Retype exactly the lines from the first one through the line with "turn = (Vector(target)", including both ends; skip any pictures.

Data block>
[START]

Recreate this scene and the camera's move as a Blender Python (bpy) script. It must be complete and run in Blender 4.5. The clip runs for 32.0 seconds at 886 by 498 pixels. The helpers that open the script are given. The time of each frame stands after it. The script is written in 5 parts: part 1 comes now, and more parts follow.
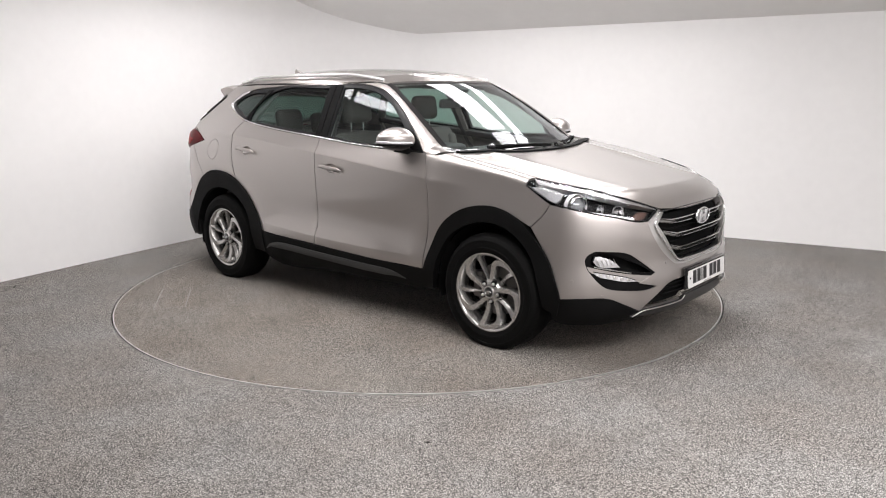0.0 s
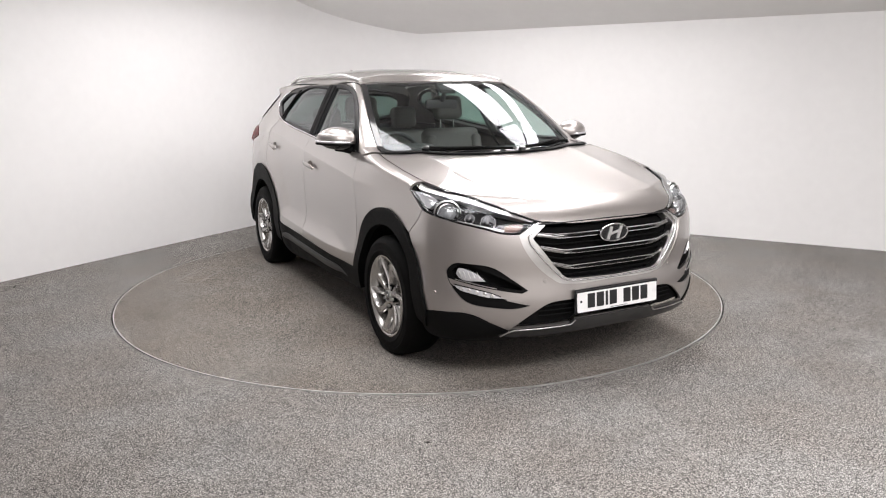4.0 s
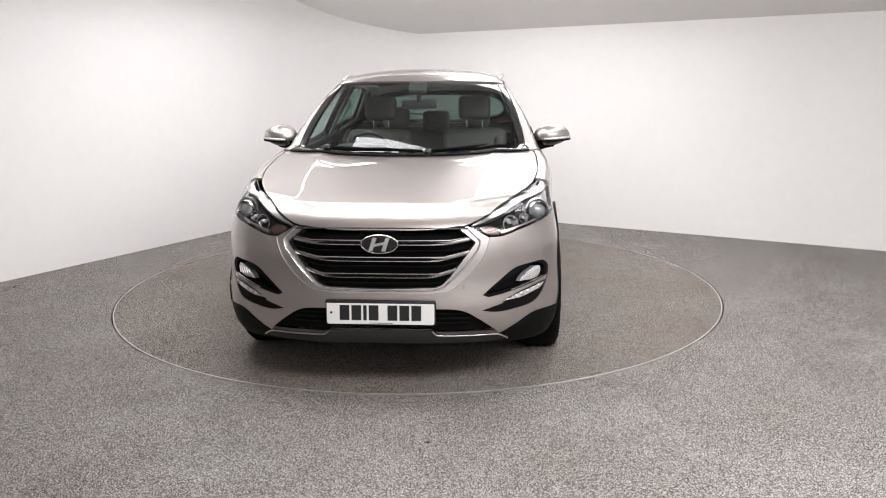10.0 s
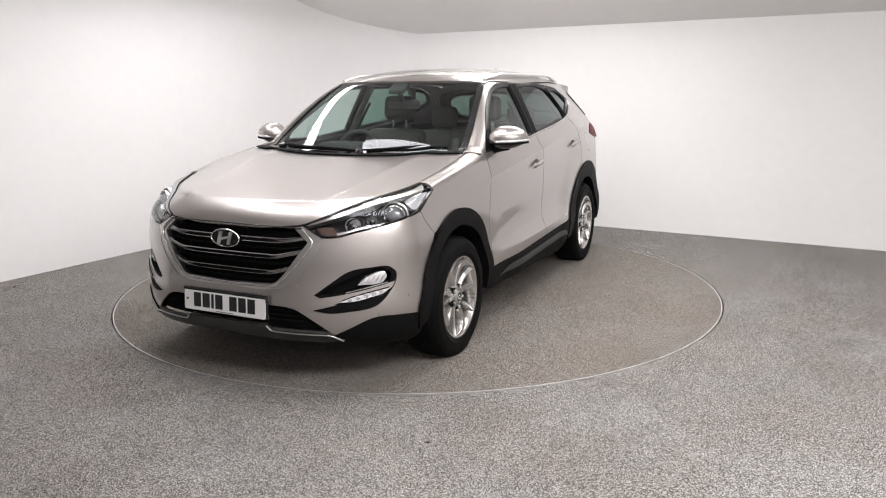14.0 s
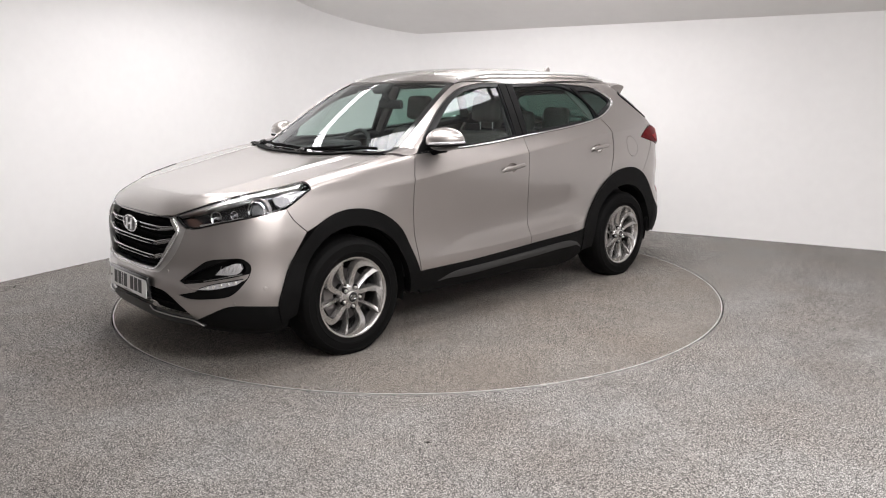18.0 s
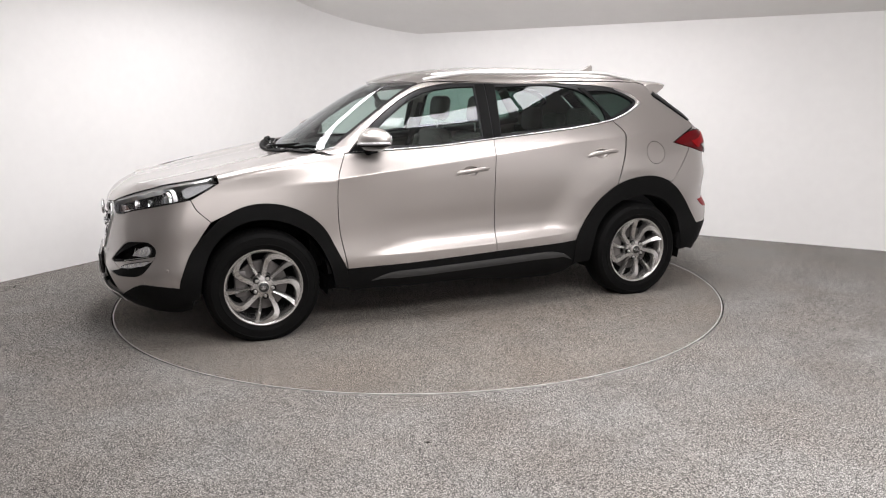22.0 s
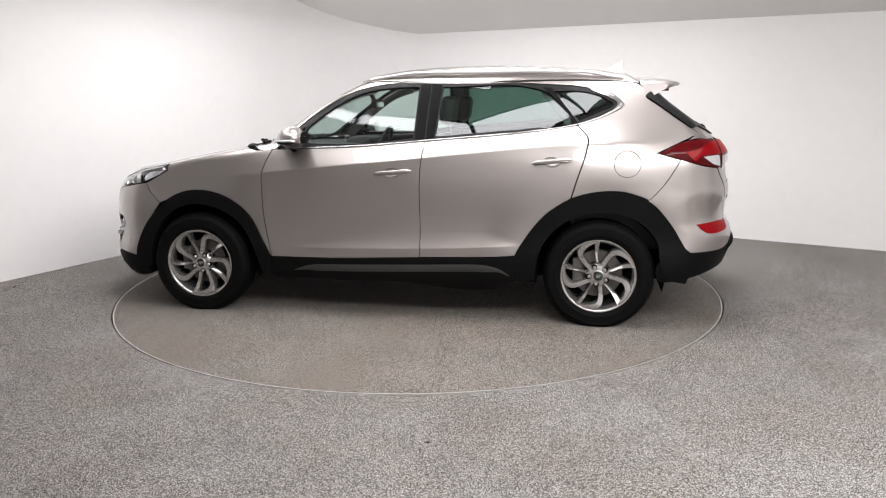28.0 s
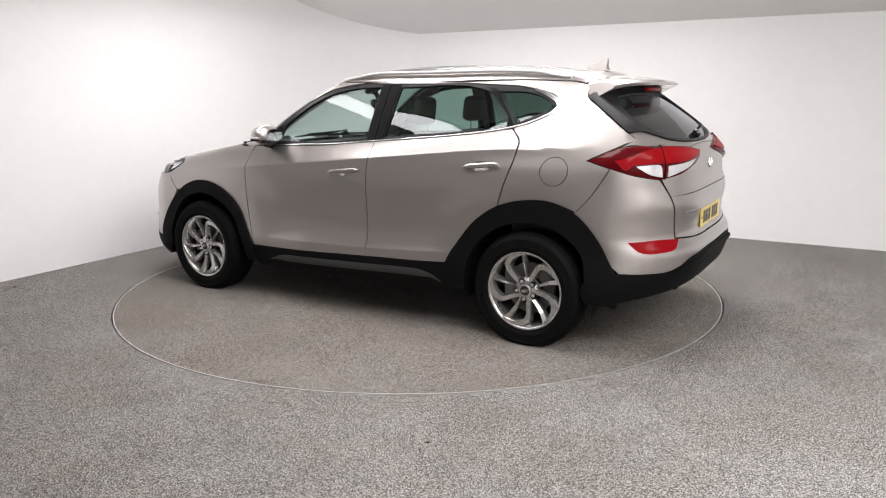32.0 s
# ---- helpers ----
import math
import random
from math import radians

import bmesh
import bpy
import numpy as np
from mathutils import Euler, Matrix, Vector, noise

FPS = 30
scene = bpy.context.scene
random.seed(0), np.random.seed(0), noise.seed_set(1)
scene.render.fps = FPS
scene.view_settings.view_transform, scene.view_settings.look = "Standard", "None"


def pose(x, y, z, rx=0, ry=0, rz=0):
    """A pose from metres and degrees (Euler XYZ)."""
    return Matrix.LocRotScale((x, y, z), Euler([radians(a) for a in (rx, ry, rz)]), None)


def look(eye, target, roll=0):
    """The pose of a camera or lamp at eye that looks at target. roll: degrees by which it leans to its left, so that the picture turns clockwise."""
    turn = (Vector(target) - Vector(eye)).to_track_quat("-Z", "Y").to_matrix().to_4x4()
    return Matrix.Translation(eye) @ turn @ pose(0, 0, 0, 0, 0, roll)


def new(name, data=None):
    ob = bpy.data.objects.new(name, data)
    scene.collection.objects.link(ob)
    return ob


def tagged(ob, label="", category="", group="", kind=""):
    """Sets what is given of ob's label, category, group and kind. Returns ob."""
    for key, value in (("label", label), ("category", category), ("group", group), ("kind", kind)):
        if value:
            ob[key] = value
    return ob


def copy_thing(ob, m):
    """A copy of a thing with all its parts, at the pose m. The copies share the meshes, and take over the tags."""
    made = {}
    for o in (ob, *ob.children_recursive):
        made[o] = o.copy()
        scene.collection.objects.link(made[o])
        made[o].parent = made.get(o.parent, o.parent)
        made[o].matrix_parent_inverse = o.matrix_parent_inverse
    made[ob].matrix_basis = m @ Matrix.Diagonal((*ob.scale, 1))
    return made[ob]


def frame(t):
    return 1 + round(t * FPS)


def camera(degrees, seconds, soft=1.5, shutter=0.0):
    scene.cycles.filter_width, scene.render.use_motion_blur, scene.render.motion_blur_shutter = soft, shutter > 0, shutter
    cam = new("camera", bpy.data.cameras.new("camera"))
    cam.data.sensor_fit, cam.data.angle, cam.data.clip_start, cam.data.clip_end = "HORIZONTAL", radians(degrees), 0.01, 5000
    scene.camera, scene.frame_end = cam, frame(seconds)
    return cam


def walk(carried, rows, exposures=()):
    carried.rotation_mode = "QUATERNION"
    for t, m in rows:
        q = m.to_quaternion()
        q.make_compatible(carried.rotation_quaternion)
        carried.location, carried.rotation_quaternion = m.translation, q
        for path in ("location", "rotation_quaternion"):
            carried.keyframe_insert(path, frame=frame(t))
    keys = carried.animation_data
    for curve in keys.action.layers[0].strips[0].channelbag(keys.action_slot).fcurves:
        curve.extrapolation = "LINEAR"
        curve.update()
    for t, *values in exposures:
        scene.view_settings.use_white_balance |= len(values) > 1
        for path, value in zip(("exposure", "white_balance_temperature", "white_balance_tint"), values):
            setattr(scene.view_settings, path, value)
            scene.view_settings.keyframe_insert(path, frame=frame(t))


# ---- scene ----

[END]

Task result>
Recreate this scene and the camera's move as a Blender Python (bpy) script. It must be complete and run in Blender 4.5. The clip runs for 32.0 seconds at 886 by 498 pixels. The helpers that open the script are given. The time of each frame stands after it. The script is written in 5 parts: part 1 comes now, and more parts follow.
0.0 s
4.0 s
10.0 s
14.0 s
18.0 s
22.0 s
28.0 s
32.0 s
# ---- helpers ----
import math
import random
from math import radians

import bmesh
import bpy
import numpy as np
from mathutils import Euler, Matrix, Vector, noise

FPS = 30
scene = bpy.context.scene
random.seed(0), np.random.seed(0), noise.seed_set(1)
scene.render.fps = FPS
scene.view_settings.view_transform, scene.view_settings.look = "Standard", "None"


def pose(x, y, z, rx=0, ry=0, rz=0):
    """A pose from metres and degrees (Euler XYZ)."""
    return Matrix.LocRotScale((x, y, z), Euler([radians(a) for a in (rx, ry, rz)]), None)


def look(eye, target, roll=0):
    """The pose of a camera or lamp at eye that looks at target. roll: degrees by which it leans to its left, so that the picture turns clockwise."""
    turn = (Vector(target) - Vector(eye)).to_track_quat("-Z", "Y").to_matrix().to_4x4()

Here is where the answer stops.